▶ Written problem:
Search the data below for the string "script". Extract every line that contains it.

▶ Recorded data:
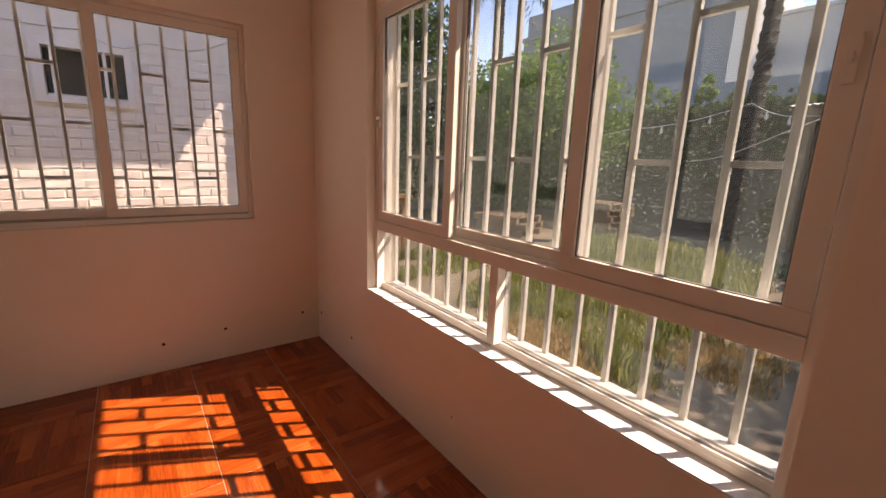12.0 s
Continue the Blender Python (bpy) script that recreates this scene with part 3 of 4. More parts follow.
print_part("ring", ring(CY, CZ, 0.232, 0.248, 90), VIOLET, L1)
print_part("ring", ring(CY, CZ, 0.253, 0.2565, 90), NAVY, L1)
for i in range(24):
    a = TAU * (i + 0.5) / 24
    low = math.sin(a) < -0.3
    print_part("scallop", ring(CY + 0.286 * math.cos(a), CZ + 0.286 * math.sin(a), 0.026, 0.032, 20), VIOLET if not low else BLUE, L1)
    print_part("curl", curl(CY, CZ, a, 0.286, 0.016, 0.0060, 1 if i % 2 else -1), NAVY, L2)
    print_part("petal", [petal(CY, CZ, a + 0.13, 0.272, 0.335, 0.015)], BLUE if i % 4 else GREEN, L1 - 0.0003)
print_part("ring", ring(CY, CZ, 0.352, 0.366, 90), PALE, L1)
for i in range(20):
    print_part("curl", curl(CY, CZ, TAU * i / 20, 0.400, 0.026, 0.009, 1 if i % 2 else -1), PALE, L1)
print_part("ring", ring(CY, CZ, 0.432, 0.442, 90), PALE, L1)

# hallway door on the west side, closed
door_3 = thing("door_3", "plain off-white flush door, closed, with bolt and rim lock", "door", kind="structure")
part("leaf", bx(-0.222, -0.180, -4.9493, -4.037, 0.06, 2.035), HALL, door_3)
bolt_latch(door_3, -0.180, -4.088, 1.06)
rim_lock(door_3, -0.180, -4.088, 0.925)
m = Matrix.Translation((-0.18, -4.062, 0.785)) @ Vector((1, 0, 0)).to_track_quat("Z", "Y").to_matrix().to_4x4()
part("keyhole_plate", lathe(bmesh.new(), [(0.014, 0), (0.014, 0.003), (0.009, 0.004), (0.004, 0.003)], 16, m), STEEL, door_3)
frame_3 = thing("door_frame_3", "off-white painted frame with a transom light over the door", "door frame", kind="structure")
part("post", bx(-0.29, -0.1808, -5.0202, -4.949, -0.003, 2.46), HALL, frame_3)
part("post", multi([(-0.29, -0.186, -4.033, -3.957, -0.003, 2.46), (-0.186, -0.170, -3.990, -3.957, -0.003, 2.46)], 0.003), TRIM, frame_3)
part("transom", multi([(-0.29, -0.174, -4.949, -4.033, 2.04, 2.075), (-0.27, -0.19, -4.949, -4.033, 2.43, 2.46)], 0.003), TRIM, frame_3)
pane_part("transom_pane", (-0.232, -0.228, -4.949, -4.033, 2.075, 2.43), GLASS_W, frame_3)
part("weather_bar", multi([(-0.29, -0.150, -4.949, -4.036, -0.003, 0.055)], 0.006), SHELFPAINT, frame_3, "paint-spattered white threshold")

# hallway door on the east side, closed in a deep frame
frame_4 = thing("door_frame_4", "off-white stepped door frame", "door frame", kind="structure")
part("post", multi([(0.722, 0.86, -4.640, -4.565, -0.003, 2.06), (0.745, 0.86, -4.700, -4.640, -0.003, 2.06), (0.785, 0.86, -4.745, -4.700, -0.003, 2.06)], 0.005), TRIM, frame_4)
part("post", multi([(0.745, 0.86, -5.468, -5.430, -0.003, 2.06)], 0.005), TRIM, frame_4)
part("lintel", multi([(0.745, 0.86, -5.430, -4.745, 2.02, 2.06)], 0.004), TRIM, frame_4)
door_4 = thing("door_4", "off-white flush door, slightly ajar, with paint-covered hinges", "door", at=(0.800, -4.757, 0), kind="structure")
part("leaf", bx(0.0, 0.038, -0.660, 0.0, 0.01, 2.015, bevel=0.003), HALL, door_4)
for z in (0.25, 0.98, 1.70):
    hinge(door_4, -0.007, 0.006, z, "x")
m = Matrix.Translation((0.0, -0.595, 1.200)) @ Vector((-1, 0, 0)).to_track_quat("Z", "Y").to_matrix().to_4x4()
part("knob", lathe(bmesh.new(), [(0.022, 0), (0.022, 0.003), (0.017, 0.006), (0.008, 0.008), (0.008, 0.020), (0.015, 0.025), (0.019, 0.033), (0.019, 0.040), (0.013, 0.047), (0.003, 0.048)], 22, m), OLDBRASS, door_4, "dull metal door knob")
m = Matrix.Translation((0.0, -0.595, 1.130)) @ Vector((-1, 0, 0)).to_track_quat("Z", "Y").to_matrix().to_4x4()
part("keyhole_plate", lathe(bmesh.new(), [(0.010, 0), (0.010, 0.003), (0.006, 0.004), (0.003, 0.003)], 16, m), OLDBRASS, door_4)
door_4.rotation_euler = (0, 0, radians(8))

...

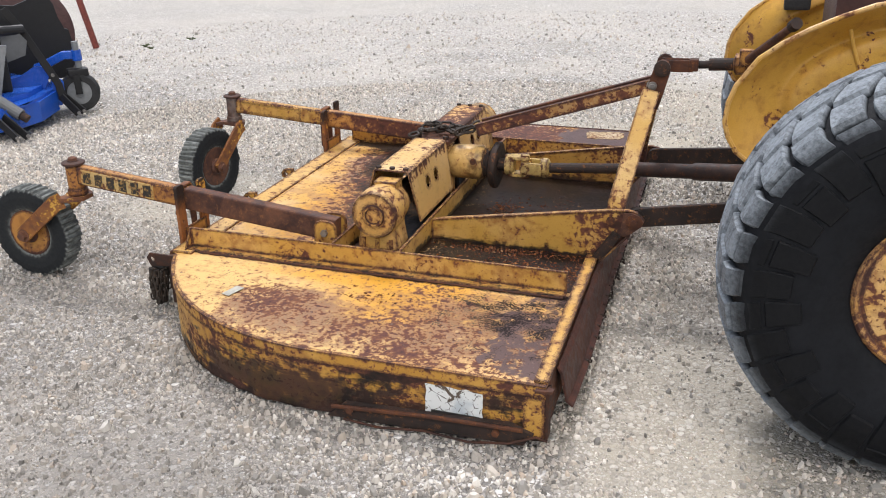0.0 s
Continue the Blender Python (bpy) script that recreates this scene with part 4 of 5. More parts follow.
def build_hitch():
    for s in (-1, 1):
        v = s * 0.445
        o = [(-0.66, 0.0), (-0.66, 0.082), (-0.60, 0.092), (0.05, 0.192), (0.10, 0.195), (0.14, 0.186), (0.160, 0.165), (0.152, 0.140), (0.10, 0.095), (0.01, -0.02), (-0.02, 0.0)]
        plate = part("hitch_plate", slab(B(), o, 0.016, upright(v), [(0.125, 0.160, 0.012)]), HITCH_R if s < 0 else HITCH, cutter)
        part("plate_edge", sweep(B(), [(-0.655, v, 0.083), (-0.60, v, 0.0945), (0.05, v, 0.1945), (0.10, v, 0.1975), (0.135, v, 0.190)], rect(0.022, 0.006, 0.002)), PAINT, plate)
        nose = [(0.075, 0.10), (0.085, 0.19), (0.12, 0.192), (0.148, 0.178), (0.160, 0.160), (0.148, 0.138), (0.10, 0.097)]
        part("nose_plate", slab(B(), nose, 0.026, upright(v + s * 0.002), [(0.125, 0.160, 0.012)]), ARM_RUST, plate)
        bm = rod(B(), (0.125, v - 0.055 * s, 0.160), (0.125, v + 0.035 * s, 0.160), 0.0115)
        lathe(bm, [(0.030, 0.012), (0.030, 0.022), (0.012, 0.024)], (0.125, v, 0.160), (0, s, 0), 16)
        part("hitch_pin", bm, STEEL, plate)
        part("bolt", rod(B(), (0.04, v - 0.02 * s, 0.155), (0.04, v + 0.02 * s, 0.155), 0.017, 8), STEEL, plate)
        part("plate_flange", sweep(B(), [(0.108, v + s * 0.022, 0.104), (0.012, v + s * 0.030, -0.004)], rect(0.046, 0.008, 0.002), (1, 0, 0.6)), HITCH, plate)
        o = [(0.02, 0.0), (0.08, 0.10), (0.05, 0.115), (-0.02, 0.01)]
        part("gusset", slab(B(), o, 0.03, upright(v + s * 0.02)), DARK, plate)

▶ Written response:
Continue the Blender Python (bpy) script that recreates this scene with part 3 of 4. More parts follow.
Continue the Blender Python (bpy) script that recreates this scene with part 4 of 5. More parts follow.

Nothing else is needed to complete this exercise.